No encontró nada evidente.
—Sí… parece que sí… —Chūya dio un paso más cerca de él y apretó con su
mano la contraria. El toque de Fyodor en su mejilla ardía tan familiarmente.
Tan enloquecedoramente.
—Fue gracias a ti. —Susurró. Fyodor deslizó entonces su brazo libre por
la espalda de Chūya y lo atrajo lo más cerca posible de él.
—¿Lo fue? —Chūya chasqueó la lengua y una risa violenta escapó de lo más
profundo de su garganta.
—Lo es.
—Lo es.
Fyodor se inclinó torpemente hacia adelante y Chūya lo orientó con más
elegancia hacia sus labios. Dostoyevski no sabía, no podía, era evidente, pero
Chūya logró moverse por los dos y pronto convirtió el apático roce en algo más
candente y voraz. Arrastró la lengua por los labios ajenos y empujó un poco
bruscamente la misma dentro la boca contraria, atrapando la de Fyodor en
segundos y envolviéndola con la suya.
Cuando se separaron, el comúnmente pálido rostro de Dostoyevski estaba
salpicado de tonos rosáceos, los ojos vidriosos y la pupila dilatada se tragaba
el púrpura rojizo de sus iris. Chūya se sacudió un poco al recordar, por un
instante, que él ya había apreciado una imagen similar antes… Pero empujó la
memoria, en este instante no servía, y quizás eso ni siquiera le pertenecía.
—Daría mi vida por ti. —Sentenció. Fyodor inspiró muy fuerte y Chūya se
burló de él—; no puede ser tan increíble.

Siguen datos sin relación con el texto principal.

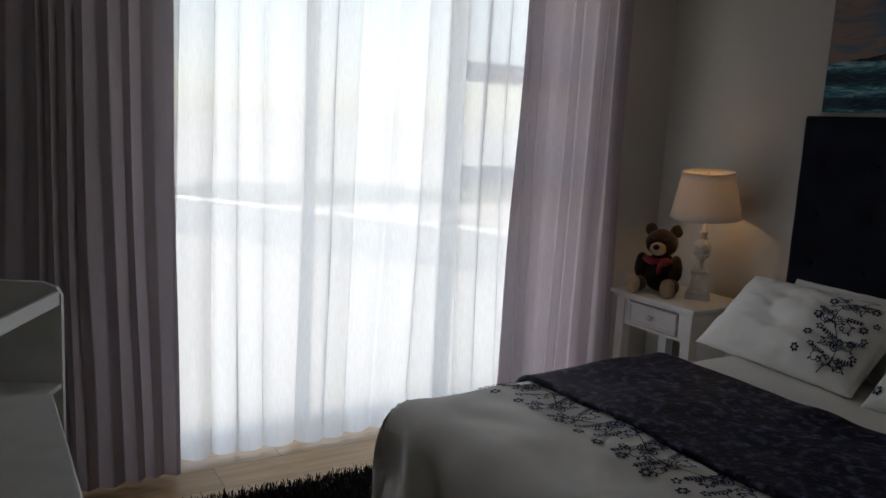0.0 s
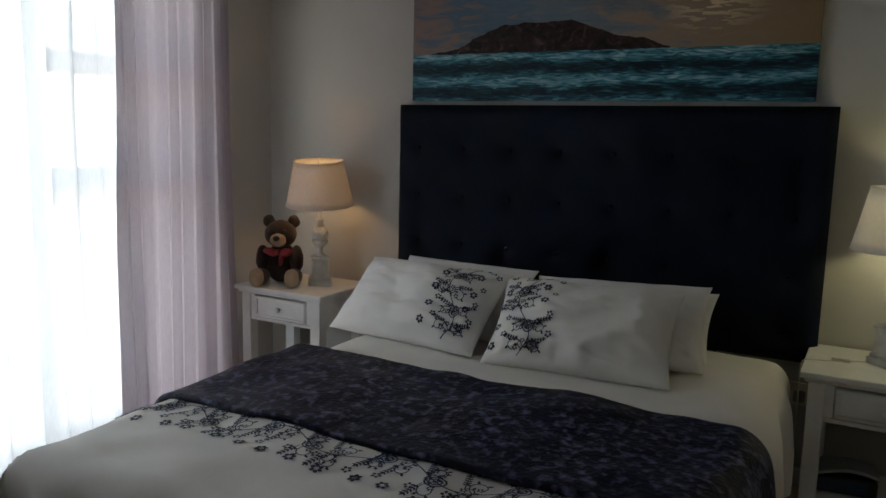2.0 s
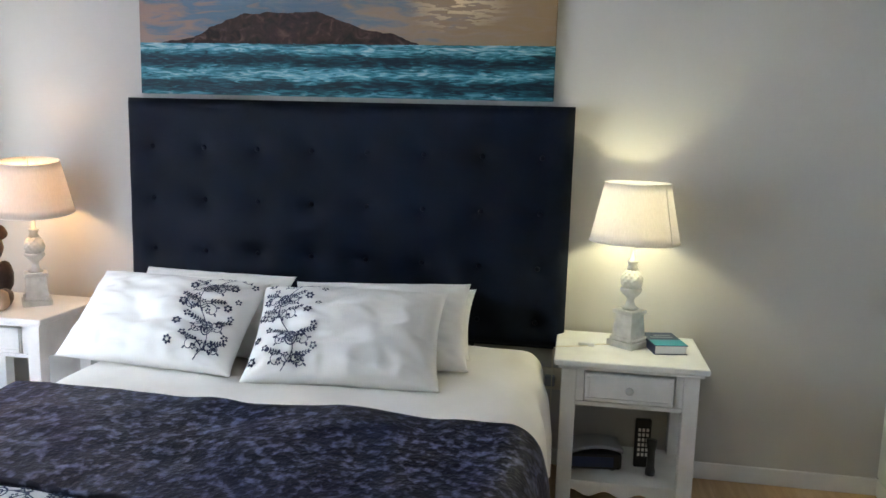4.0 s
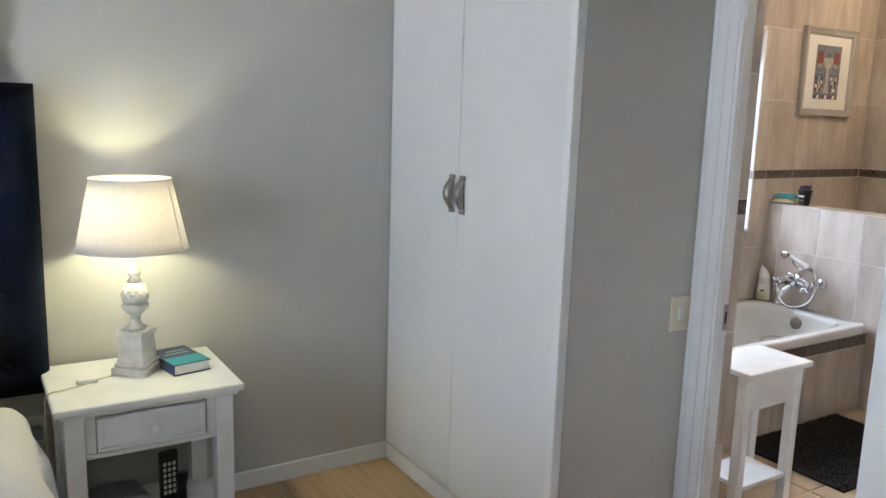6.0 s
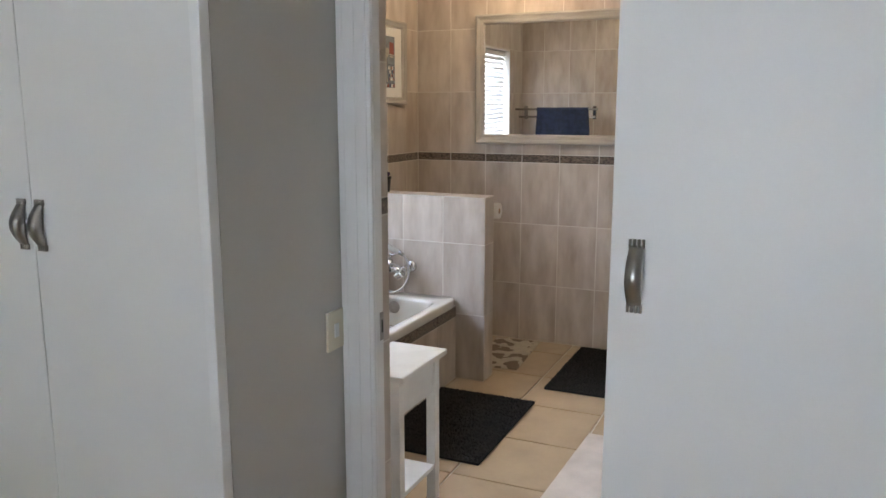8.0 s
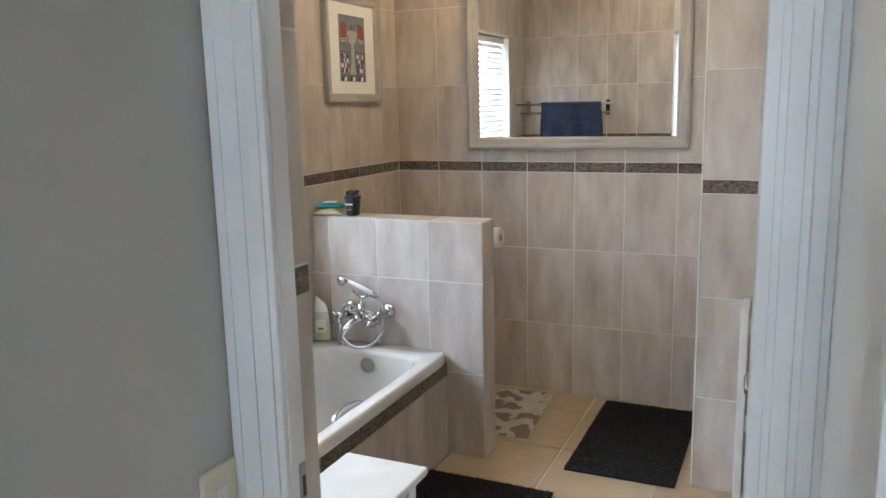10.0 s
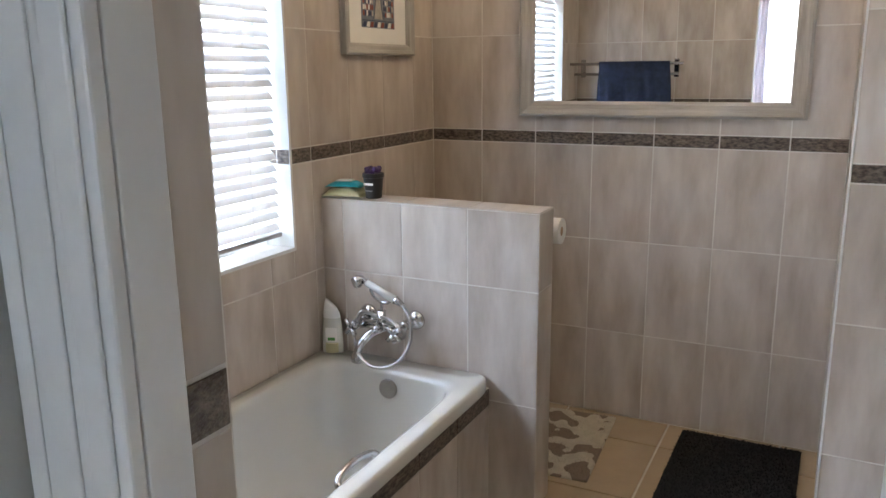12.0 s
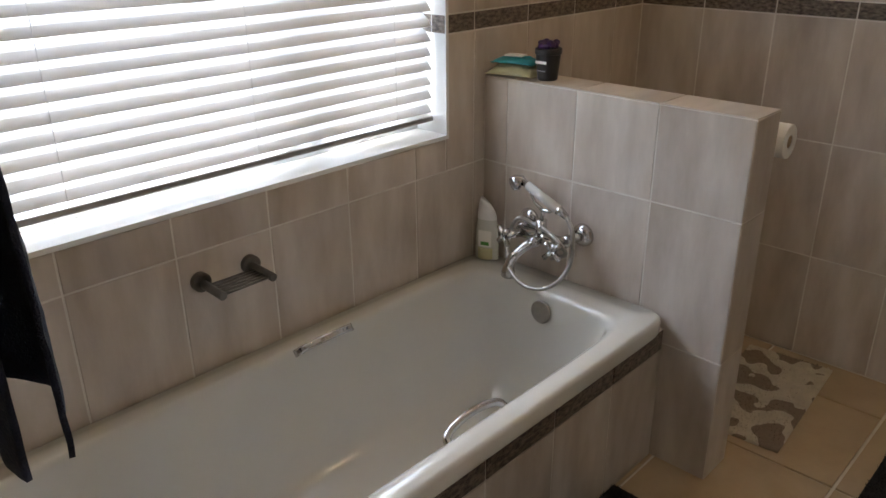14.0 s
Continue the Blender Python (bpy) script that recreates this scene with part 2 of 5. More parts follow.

—No quiero que mueras por mí, —Fyodor se quitó el sombrero de Chūya de
la cabeza y lo colocó suavemente donde debería estar, luego sacó los guantes de
sus bolsillos y los puso con elegancia en las manos contrarias—. En realidad…

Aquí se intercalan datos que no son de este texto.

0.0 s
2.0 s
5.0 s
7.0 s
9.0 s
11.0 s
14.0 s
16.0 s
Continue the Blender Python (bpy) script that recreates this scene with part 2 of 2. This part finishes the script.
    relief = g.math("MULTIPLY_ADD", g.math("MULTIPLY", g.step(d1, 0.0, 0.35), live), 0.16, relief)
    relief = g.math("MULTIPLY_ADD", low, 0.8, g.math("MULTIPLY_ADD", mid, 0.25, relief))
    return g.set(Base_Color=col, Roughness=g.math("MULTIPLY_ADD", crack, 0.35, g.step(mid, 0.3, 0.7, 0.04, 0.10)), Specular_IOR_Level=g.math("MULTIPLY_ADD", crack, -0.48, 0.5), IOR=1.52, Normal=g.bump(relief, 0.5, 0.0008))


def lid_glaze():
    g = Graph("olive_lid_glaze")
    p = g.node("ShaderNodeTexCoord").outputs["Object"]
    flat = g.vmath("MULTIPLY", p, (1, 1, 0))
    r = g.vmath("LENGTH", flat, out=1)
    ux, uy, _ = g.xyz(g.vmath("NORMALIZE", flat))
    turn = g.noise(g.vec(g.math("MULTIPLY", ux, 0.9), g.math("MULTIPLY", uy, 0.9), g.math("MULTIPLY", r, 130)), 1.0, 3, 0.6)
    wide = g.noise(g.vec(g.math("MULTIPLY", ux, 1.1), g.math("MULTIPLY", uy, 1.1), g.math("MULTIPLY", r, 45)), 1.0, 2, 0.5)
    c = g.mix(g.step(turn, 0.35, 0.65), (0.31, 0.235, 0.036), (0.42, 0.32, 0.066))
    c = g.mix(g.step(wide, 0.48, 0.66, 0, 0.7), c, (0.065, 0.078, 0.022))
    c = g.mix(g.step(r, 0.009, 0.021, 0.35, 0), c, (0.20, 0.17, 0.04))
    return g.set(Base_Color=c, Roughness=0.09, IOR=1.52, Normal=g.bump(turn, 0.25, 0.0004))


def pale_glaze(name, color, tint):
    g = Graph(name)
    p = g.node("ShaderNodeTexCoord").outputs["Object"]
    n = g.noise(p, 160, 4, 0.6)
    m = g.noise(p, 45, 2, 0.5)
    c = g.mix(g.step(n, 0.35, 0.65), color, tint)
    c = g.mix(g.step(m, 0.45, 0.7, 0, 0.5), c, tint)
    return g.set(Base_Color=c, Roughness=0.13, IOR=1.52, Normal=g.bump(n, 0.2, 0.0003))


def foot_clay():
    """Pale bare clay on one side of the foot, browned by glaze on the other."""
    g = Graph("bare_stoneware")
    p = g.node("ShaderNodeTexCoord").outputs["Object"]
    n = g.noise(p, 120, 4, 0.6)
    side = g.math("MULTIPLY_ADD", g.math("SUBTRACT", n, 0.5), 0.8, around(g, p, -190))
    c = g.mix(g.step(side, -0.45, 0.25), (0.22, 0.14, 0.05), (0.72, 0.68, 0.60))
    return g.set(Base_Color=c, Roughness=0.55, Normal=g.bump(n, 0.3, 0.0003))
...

—Se despojó de la gabardina blanca que colgaba de sus hombros también y arropó
a Chūya con infinito cuidado—; quiero que mates por mí. —Chūya inclinó la
cabeza y se burló otra vez.
—Cuando quieras, siempre que lo necesites. Estoy para servirte.
Fyodor le sonrió y una vez más, Chūya se abalanzó contra sus labios.